#### SET PROBLEM:
Can you write out all the lines word for word, with no pictures?

#### GIVEN INFORMATION:
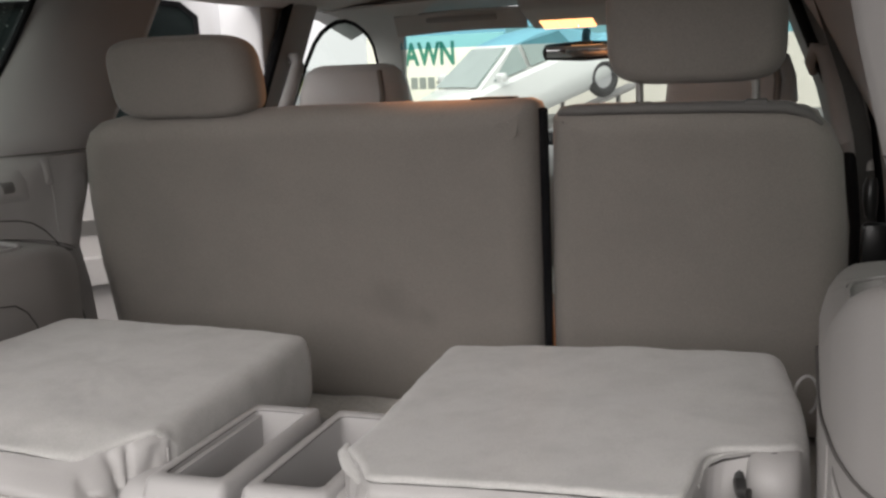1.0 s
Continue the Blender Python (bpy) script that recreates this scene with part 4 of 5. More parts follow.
    if s > 0:
        hb = part("handle", merge(rod([(hx0 - 0.002, -0.030, 0.045), (hx0 + 0.012, -0.030, 0.046), (hx0 + 0.02, -0.030, 0.046), (hx1 - 0.02, -0.030, 0.046), (hx1 - 0.012, -0.030, 0.046), (hx1 + 0.002, -0.030, 0.045)], [0.0155, 0.0165, 0.0130, 0.0130, 0.0165, 0.0155], 16),
                                  box(hx0 - 0.001, hx0 + 0.019, -0.043, 0.006, 0.008, 0.045, 0.005), box(hx1 - 0.019, hx1 + 0.001, -0.043, 0.006, 0.008, 0.045, 0.005)), PALE, t, "pale plastic carrying handle")
        part("latch", merge(rod([(0.246, -0.004, 0.068), (0.242, -0.010, 0.060), (0.236, -0.022, 0.046)], 0.005, 8), box(0.222, 0.240, -0.036, -0.016, 0.004, 0.042, 0.004)), BLACK, hb, "black release latch")
    else:
        hb = part("handle", merge(rod([(-0.414, -0.034, 0.052), (-0.40, -0.036, 0.052), (-0.30, -0.040, 0.049), (-0.285, -0.041, 0.048), (-0.270, -0.041, 0.047), (-0.264, -0.041, 0.0465)], [0.0135, 0.0145, 0.0140, 0.0150, 0.0185, 0.015], 16),
                                  rod([(-0.278, -0.038, 0.044), (-0.262, -0.026, 0.040), (-0.244, -0.004, 0.040), (-0.230, 0.012, 0.042)], [0.015, 0.0125, 0.0115, 0.011], 12)), PALE, t, "pale plastic carrying handle")
        part("latch", merge(rod([(-0.412, 0.0, 0.066), (-0.420, -0.014, 0.052), (-0.430, -0.026, 0.040)], 0.006, 8), box(-0.442, -0.424, -0.036, -0.016, 0.006, 0.044, 0.004)), BLACK, hb, "black release latch")
        tl = part("tether_base", rod([(-0.207, 0.004, 0.072), (-0.207, -0.004, 0.080), (-0.207, -0.010, 0.085)], [0.009, 0.008, 0.006], 12), PALE, t)
        part("tether_loop", rod([(-0.207 + 0.0155 * math.cos(a), -0.013 + 0.0095 * math.sin(a), 0.0915 + 0.004 * math.sin(a)) for a in np.linspace(0, math.tau, 21)[:-1]], 0.0026, 8, closed=True), CHROME, tl, "chrome tether loop")
        # Solid dark filler darkens the loop's opening.
        part("tether_fill", rod([(-0.219, -0.013, 0.0895), (-0.214, -0.013, 0.0898), (-0.200, -0.013, 0.0898), (-0.195, -0.013, 0.0895)], [0.002, 0.005, 0.005, 0.002], 10, flat=0.4), SEAM, tl, "dark fill inside the tether loop")
    # side bin
    bin_unit(t, M)
    return t


def bin_unit(t, M):
    lv = lambda q: (0.006 + 0.003 * q, 0.127 - 0.008 * q)
    rows = []
    for z, r in ((0.072, 0.010), (0.10, 0.012), (0.15, 0.013), (0.195, 0.014), (0.215, 0.014), (0.225, 0.012), (0.2295, 0.006)):
        q = (z - 0.072) / 0.158
        x0, x1 = lv(q)
        e = 0.006 if z > 0.228 else (0.0015 if z > 0.22 else 0)
        y0, y1 = -0.004 + 0.052 * q + e, 0.316
        x0, x1 = x0 + e, x1 - e
        rows.append(round_rect(x0, x1, y0, y1, max(r, 0.006), z))
    # rim turns in and the walls drop to the bottom
    x0, x1 = lv(1.0)
    for z, d in ((0.2305, 0.010), (0.2285, 0.0125), (0.218, 0.0135), (0.15, 0.015), (0.09, 0.018)):
        rows.append(round_rect(x0 + d + 0.004, x1 - d - 0.004, 0.052 + d + 0.005 + (0.01 if z < 0.2 else 0), 0.316 - d - 0.004, 0.010, z))
    bm = loft(rows, closed=True)
    n = len(rows[0])
    vs = [v for v in bm.verts]
    bm.faces.new(vs[-n:])
    b = part("side_bin", M(bm), PALE, t, "open-topped pale plastic storage bin", angle=45)
    x0, x1 = lv(1.0)
    part("rim_groove", M(rod([(p[0], p[1], 0.2272) for p in round_rect(x0 + 0.0166, x1 - 0.0166, 0.0698, 0.2992, 0.0095, 0.0)], 0.0007, 5, closed=True)), GAP, b, "fine groove inside the rim")
    # set-back shoulder beside the bin
    rows = []
    for z, x1, y0 in ((0.074, 0.182, -0.004), (0.082, 0.180, 0.002), (0.088, 0.176, 0.016), (0.093, 0.171, 0.028), (0.12, 0.168, 0.033), (0.17, 0.165, 0.042), (0.198, 0.163, 0.049), (0.211, 0.160, 0.057), (0.218, 0.154, 0.067), (0.221, 0.146, 0.080)):
        rows.append(round_rect(0.095, x1, y0, 0.31, 0.010, z))
    bm = loft(rows, closed=True)
    vs = [v for v in bm.verts]
    bm.faces.new(vs[-len(rows[0]):])
    part("bin_shoulder", M(bm), PALE, b, angle=45)
    part("bin_joint", M(rod([(0.008, -0.0068, 0.0715), (0.18, -0.0068, 0.0735)], 0.0009, 5)), STITCH, b)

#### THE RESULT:
1.0 s
Continue the Blender Python (bpy) script that recreates this scene with part 4 of 5. More parts follow.
    if s > 0:
        hb = part("handle", merge(rod([(hx0 - 0.002, -0.030, 0.045), (hx0 + 0.012, -0.030, 0.046), (hx0 + 0.02, -0.030, 0.046), (hx1 - 0.02, -0.030, 0.046), (hx1 - 0.012, -0.030, 0.046), (hx1 + 0.002, -0.030, 0.045)], [0.0155, 0.0165, 0.0130, 0.0130, 0.0165, 0.0155], 16),
                                  box(hx0 - 0.001, hx0 + 0.019, -0.043, 0.006, 0.008, 0.045, 0.005), box(hx1 - 0.019, hx1 + 0.001, -0.043, 0.006, 0.008, 0.045, 0.005)), PALE, t, "pale plastic carrying handle")
        part("latch", merge(rod([(0.246, -0.004, 0.068), (0.242, -0.010, 0.060), (0.236, -0.022, 0.046)], 0.005, 8), box(0.222, 0.240, -0.036, -0.016, 0.004, 0.042, 0.004)), BLACK, hb, "black release latch")
    else:
        hb = part("handle", merge(rod([(-0.414, -0.034, 0.052), (-0.40, -0.036, 0.052), (-0.30, -0.040, 0.049), (-0.285, -0.041, 0.048), (-0.270, -0.041, 0.047), (-0.264, -0.041, 0.0465)], [0.0135, 0.0145, 0.0140, 0.0150, 0.0185, 0.015], 16),
                                  rod([(-0.278, -0.038, 0.044), (-0.262, -0.026, 0.040), (-0.244, -0.004, 0.040), (-0.230, 0.012, 0.042)], [0.015, 0.0125, 0.0115, 0.011], 12)), PALE, t, "pale plastic carrying handle")
        part("latch", merge(rod([(-0.412, 0.0, 0.066), (-0.420, -0.014, 0.052), (-0.430, -0.026, 0.040)], 0.006, 8), box(-0.442, -0.424, -0.036, -0.016, 0.006, 0.044, 0.004)), BLACK, hb, "black release latch")
        tl = part("tether_base", rod([(-0.207, 0.004, 0.072), (-0.207, -0.004, 0.080), (-0.207, -0.010, 0.085)], [0.009, 0.008, 0.006], 12), PALE, t)
        part("tether_loop", rod([(-0.207 + 0.0155 * math.cos(a), -0.013 + 0.0095 * math.sin(a), 0.0915 + 0.004 * math.sin(a)) for a in np.linspace(0, math.tau, 21)[:-1]], 0.0026, 8, closed=True), CHROME, tl, "chrome tether loop")
        # Solid dark filler darkens the loop's opening.
        part("tether_fill", rod([(-0.219, -0.013, 0.0895), (-0.214, -0.013, 0.0898), (-0.200, -0.013, 0.0898), (-0.195, -0.013, 0.0895)], [0.002, 0.005, 0.005, 0.002], 10, flat=0.4), SEAM, tl, "dark fill inside the tether loop")
    # side bin
    bin_unit(t, M)
    return t


def bin_unit(t, M):
    lv = lambda q: (0.006 + 0.003 * q, 0.127 - 0.008 * q)
    rows = []
    for z, r in ((0.072, 0.010), (0.10, 0.012), (0.15, 0.013), (0.195, 0.014), (0.215, 0.014), (0.225, 0.012), (0.2295, 0.006)):
        q = (z - 0.072) / 0.158
        x0, x1 = lv(q)
        e = 0.006 if z > 0.228 else (0.0015 if z > 0.22 else 0)
        y0, y1 = -0.004 + 0.052 * q + e, 0.316
        x0, x1 = x0 + e, x1 - e
        rows.append(round_rect(x0, x1, y0, y1, max(r, 0.006), z))
    # rim turns in and the walls drop to the bottom
    x0, x1 = lv(1.0)
    for z, d in ((0.2305, 0.010), (0.2285, 0.0125), (0.218, 0.0135), (0.15, 0.015), (0.09, 0.018)):
        rows.append(round_rect(x0 + d + 0.004, x1 - d - 0.004, 0.052 + d + 0.005 + (0.01 if z < 0.2 else 0), 0.316 - d - 0.004, 0.010, z))
    bm = loft(rows, closed=True)
    n = len(rows[0])
    vs = [v for v in bm.verts]
    bm.faces.new(vs[-n:])
    b = part("side_bin", M(bm), PALE, t, "open-topped pale plastic storage bin", angle=45)
    x0, x1 = lv(1.0)
    part("rim_groove", M(rod([(p[0], p[1], 0.2272) for p in round_rect(x0 + 0.0166, x1 - 0.0166, 0.0698, 0.2992, 0.0095, 0.0)], 0.0007, 5, closed=True)), GAP, b, "fine groove inside the rim")
    # set-back shoulder beside the bin
    rows = []
    for z, x1, y0 in ((0.074, 0.182, -0.004), (0.082, 0.180, 0.002), (0.088, 0.176, 0.016), (0.093, 0.171, 0.028), (0.12, 0.168, 0.033), (0.17, 0.165, 0.042), (0.198, 0.163, 0.049), (0.211, 0.160, 0.057), (0.218, 0.154, 0.067), (0.221, 0.146, 0.080)):
        rows.append(round_rect(0.095, x1, y0, 0.31, 0.010, z))
    bm = loft(rows, closed=True)
    vs = [v for v in bm.verts]
    bm.faces.new(vs[-len(rows[0]):])
    part("bin_shoulder", M(bm), PALE, b, angle=45)
    part("bin_joint", M(rod([(0.008, -0.0068, 0.0715), (0.18, -0.0068, 0.0735)], 0.0009, 5)), STITCH, b)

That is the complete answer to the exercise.